Within the new total (as at he the end of 2017) of $667bn, $246bn is in 'dry powder' i.e waiting to find a home and $421bn is in the unrealised value of invested assets.

While distressed debt accounts for the largest proportion (32 per cent) of total industry assets, direct lending is gtowing rapidly and is now 30 per cent of the mix. Mezzanine funds account for 22 per cent funds, more or less the bulk of remaining AUM.”

  

5. US – FinTech

 

The best time to buy Bitcoin, according to Yale economists Yukon Liu and Aleh Tsyvinski, is when the price goes up 20% in a week, The Independent reports.

“This is because of strong momentum factors, say the researchers:

“Specifically, we determine that there is a strong time-series momentum effect and that proxies for investor attention strongly forecast cryptocurrency returns.”

In other words, Bitcoin run ups tend to inform themselves, “at least in the short term.” 

The researchers claim this momentum feature in crypto trading is not found often in conventional speculative markets. Crypto markets are behaviorally distinct, say the researchers:

“Cryptocurrency returns can be predicted by factors which are specific to cryptocurrency markets.”

Investors are advised to observe the simple 20% rule, say Liu and Tsyvinski. “This strategy generates outstanding returns,” Tsyvinski told Yale News.

The two economists also estimate that there is only a 0.3% chance that Bitcoin will fall to zero and fail.

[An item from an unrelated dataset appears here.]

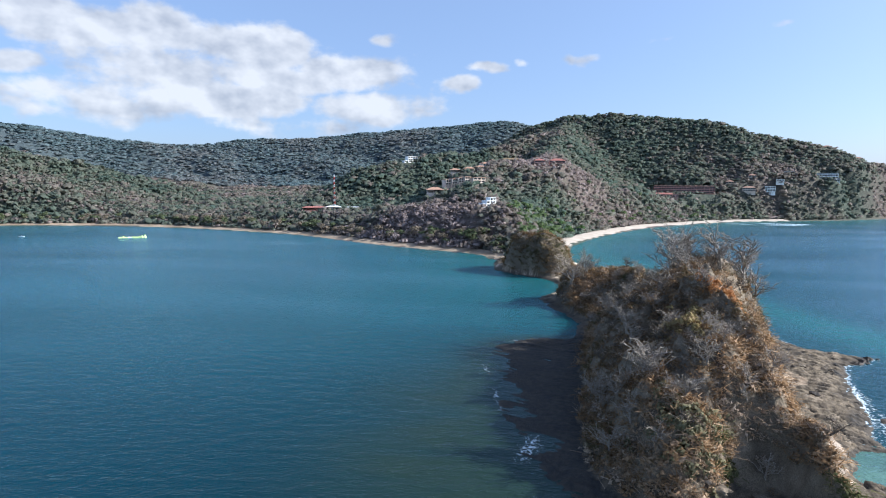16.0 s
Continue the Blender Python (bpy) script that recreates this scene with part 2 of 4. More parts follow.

The figure is perhaps heartening, but should be considered in context. Liu and Tsyvinski’s similar assessment of the Euro and US dollar found that each is 0.009% and 0.003% likely to fail, respectively.

The two recommend holding between 1 and 6% Bitcoin in one’s investment portfolio because it has tended to do well, they say, with the caveat that, “past performance is not a guarantee of future returns.”

Still, the researchers do not foresee any immediate major changes afoot in crypto trading ecosystems. “Maybe cryptocurrency will completely change its behaviour, but currently the market does not think it will,” said Tsyvinski.

The research was published in The National Bureau of Economic Research.”